Several scholars have defined requirements of a suitable representation. Byrd and Isaacson [local copy] have enumerated many of the requirements for CMN, while Loos et al. [unpublished typescript] and the Music Encoding Study Group [local copy]have approached the problem more generally. Also, conferences such as the annual International Symposium on Music Information Retrieval (ISMIR) conferences and the conference on music editing held in Paderborn in 2007, indicate that interest in finding a solution to the challenges of representing music to support research is increasing. Despite these efforts, there are still many unresolved questions.

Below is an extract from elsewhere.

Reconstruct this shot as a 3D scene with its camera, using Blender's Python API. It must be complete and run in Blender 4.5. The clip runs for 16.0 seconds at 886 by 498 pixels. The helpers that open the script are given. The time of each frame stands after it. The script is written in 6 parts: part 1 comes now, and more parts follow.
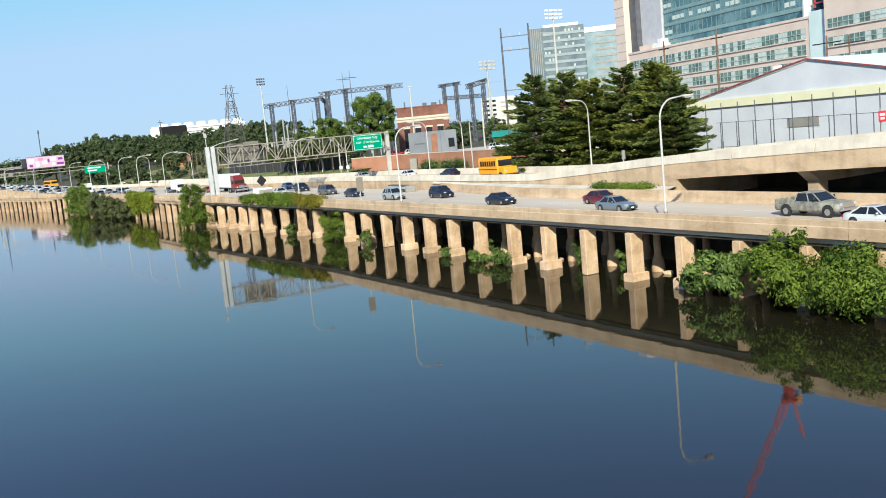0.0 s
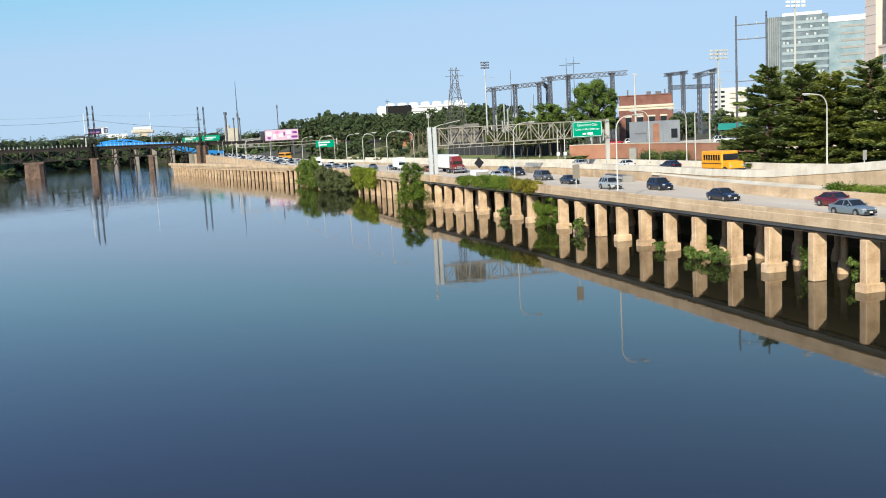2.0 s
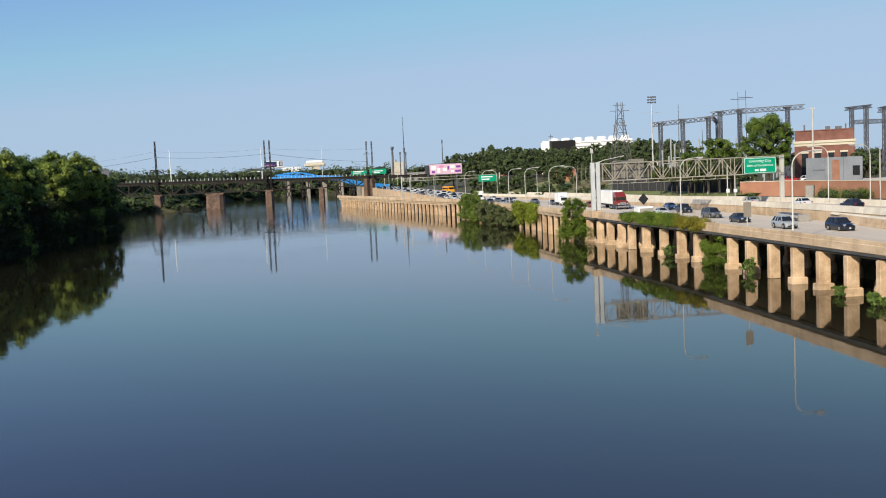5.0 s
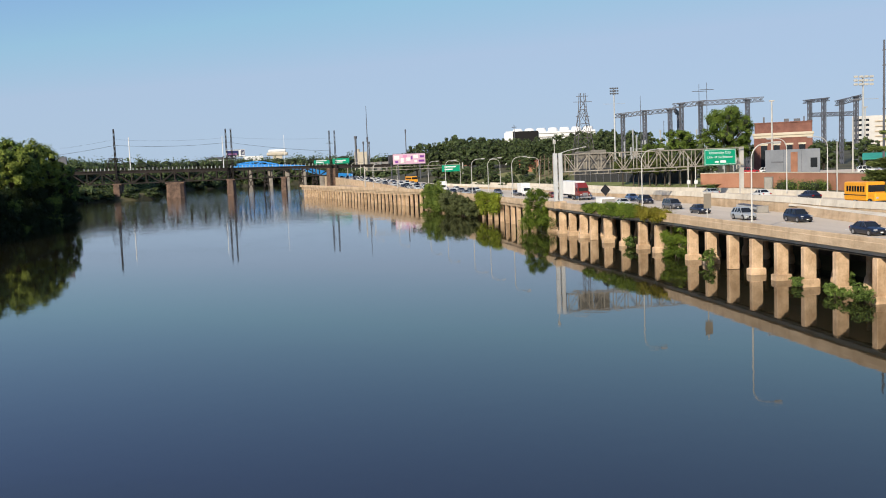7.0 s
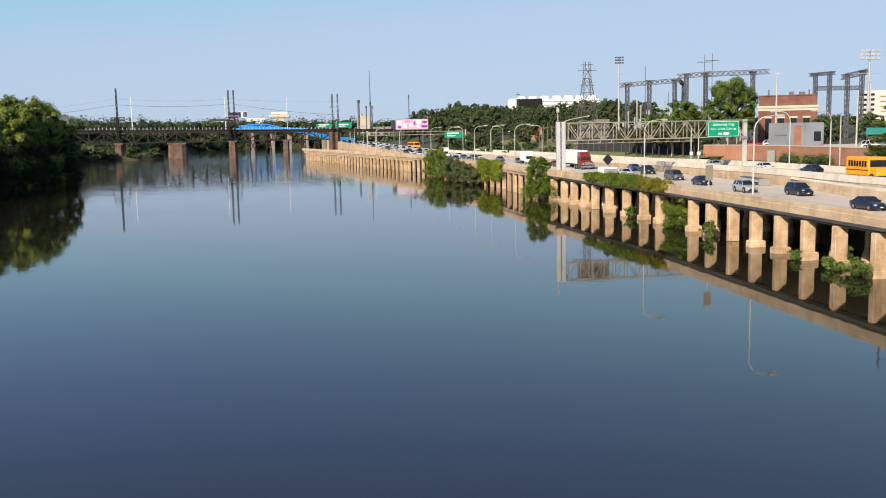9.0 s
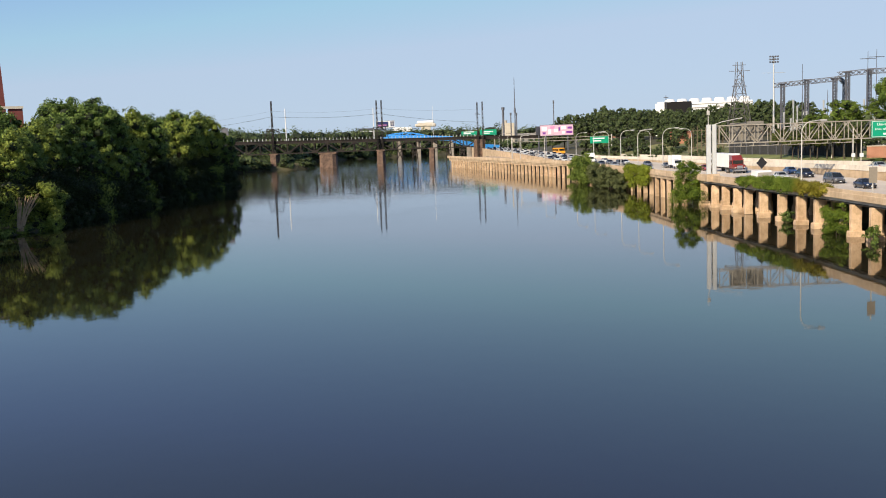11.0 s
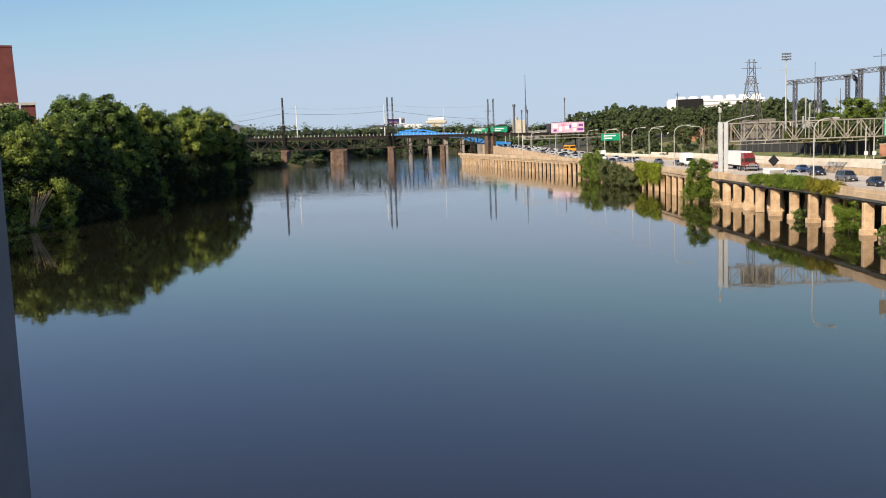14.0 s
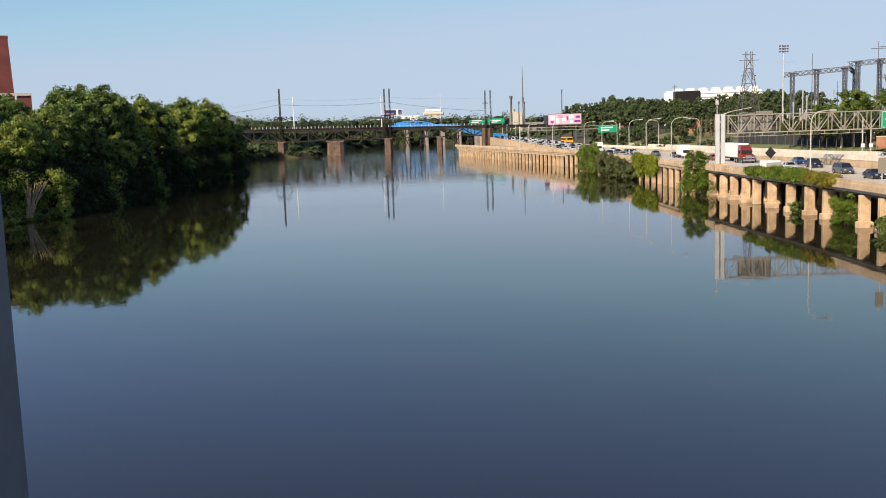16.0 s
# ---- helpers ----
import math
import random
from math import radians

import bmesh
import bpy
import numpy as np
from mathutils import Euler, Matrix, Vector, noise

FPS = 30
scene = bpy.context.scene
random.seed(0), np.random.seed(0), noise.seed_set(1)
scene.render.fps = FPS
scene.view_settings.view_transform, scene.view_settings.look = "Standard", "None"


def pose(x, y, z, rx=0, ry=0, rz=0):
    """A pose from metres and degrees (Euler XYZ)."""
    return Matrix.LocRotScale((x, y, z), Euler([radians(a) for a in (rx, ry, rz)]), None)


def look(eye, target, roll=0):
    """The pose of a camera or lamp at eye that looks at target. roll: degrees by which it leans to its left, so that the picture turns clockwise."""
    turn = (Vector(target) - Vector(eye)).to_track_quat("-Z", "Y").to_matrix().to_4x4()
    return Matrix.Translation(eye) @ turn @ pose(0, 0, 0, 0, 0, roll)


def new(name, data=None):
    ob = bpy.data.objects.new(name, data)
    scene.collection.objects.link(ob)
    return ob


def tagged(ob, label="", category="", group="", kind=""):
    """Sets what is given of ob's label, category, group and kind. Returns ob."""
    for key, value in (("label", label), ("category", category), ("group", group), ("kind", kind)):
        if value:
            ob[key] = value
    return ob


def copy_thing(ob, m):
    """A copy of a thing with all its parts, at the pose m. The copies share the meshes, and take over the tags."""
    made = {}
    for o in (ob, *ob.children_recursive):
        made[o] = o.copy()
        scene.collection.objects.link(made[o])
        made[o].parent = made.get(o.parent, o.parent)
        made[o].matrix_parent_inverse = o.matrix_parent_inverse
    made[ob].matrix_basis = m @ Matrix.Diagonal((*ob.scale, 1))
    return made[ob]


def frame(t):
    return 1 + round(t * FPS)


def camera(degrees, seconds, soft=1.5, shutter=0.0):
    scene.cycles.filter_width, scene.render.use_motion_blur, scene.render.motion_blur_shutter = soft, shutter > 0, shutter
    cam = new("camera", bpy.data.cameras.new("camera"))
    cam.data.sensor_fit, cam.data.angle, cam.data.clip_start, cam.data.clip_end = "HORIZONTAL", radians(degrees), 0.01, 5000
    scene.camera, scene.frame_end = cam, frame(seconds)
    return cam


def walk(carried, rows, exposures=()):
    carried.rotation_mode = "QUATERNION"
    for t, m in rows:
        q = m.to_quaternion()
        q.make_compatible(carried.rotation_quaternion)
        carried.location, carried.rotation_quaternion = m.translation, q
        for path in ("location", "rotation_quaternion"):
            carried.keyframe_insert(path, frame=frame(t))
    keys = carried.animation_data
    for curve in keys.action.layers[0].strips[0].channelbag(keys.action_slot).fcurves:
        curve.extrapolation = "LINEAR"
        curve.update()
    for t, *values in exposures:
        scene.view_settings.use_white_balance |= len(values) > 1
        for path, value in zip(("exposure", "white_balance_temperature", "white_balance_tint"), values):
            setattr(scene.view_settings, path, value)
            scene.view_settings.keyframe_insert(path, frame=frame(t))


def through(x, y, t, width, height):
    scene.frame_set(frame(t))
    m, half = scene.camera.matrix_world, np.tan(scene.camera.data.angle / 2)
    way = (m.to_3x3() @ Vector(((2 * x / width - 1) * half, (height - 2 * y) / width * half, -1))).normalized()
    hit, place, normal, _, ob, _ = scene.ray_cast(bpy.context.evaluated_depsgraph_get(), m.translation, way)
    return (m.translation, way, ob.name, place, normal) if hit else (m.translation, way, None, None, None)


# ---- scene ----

Assuming the need for encoded musical data, the current problem is not that there is no method for encoding notated music's structural and semantic information, but rather that there are too many ways, at least for the common cases. There is no single, accepted, non-proprietary standard for electronically representing and sharing this important cultural data. Over the last 40 years, dozens of music encoding formats have been created. However, much of the work on other digital representations of symbolic music up to this point is unsuitable for the scholarly editing and analysis of music.
Almost all existing music representations narrowly focus on supporting one or two functional objectives; that is, printing or automated performance. Few encodings or representations exist that facilitate analysis. Most codes are limited in scope to Common Music Notation (CMN), the most commonly recognized form of music notation, in use principally between 1700 and 1935, or to a single repertoire or notational style. Many representations are useful as input codes, but they have limited use as complete representations. Even the ubiquitous MIDI (Musical Instrument Digital Interface) files found in great quantities on the World Wide Web fit this paradigm. MIDI narrowly focuses on the storage and transmission of performed music. Therefore, it is completely unconcerned with score notation. MIDI does not allow the capture of the structural and semantic information necessary for applications in musicology, for example, for harmonic or structural analysis.

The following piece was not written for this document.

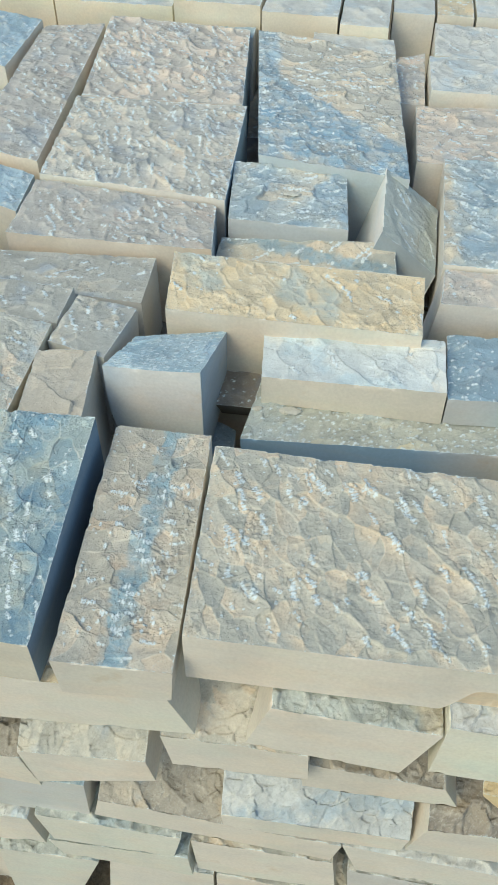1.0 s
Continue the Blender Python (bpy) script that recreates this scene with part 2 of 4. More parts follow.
def placed_marks(x, y, k, angle, rows, bead=0.0025):
    """Chisel marks at known places: rows of (x, y, length) in metres on the face. The spots, 0 to 1, and how near a row is."""
    spots, near = np.zeros_like(x), np.zeros_like(x)
    for n, (px, py, long) in enumerate(rows):
        i0 = np.array([n])
        r1, r2, r3 = (float(hash2(i0, i0 * 7, k + j)[0]) for j in (1, 2, 3))
        a = angle + 0.5 * (r1 - 0.5)
        dx, dy = x - px, y - py
        ou, ov = dx * math.cos(a) + dy * math.sin(a), dy * math.cos(a) - dx * math.sin(a)
        ov = ov + 12.0 * ou * ou * (r2 - 0.5)
        half = max(0, round((long / bead - 1) / 2))
        i = np.clip(np.round(ou / bead), -half, half)
        ju, jv, jr = hash2(i + 50 * n, i * 3, k + 10), hash2(i + 50 * n, i * 3, k + 11), hash2(i + 50 * n, i * 3, k + 12)
        eu, ev = ou - (i + 0.4 * ju - 0.2) * bead, ov - (jv - 0.5) * 0.8 * bead
        d = np.hypot(eu * (0.9 + 0.5 * jr), ev * (0.55 + 0.35 * ju))
        r = bead * (0.14 + 0.34 * jr)
        spots = np.maximum(spots, np.clip(1.0 - (d - r) / 0.0020, 0, 1))
        gap = np.hypot(np.maximum(np.abs(ou) - half * bead, 0), ov)
        near = np.maximum(near, np.exp(-np.maximum(gap - 0.003, 0) / 0.0055))
    return spots, near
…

On the other hand, rather than focusing too narrowly, other representations, such as the Standardized Music Description Language (SMDL), have attempted to represent music too broadly. SMDL was unable to attract a large user group in part because it was difficult for potential users and tool developers to see how SMDL might apply to their particular situation.
Many existing codes are also proprietary. After expending a great deal of effort to create them, their owners are reluctant to divulge their inner workings. Therefore, their use for information exchange is severely limited. In addition, commercial forces often function as stumbling blocks in the creation of new standards. For example, work on NIFF (Notation Interchange File Format) was abruptly halted when the commercial parties involved in its development lost interest in it. Even the de facto MIDI standard is produced and controlled by the MIDI Manufacturers Association.
Furthermore, formats for music analysis generally do not deal with the graphical aspects of notation while those that work well for graphical applications do not have the semantic content necessary for other uses. Finally, few existing representations have even minimal support for the ambiguities and uncertainties encountered in manuscript sources.
The Music Encoding Initiative (MEI) data model attempts to address many of these issues and has been successful up to this point. Michael Kay, internationally-known for his work on Extensible Stylesheet Language Transformations (XSLT), an XML-based language used for the transformation of XML documents into other XML or "human-readable" documents, calls MEI a "serious contender." MEI has also been covered by both the popular (Stewart in Electronic Musician) and academic press (Williams and Webster).
The development of a standard digital representation of music by the scholarly community has the potential to transform musicology. Anyone who creates musical editions for publication or study, even ephemeral ones such as those for classroom use, will likely find the standard and tools based on it useful. Faculty teaching classes in the theory and history of music, students, and researchers conducting contentbased analysis or historical research would all benefit enormously. Music publishers, universities and research institutes will be able to utilize the data model and associated tools to create and distribute music in print or on-line. Finally, since the schema developed in this project will be freely available, open, and extensible, other software developers can build open-source tools upon it. For example, applications may be developed for navigation within a score, for synchronized display of the score and a machinegenerated or pre-recorded performance, for navigation among textual variants within the score, etc.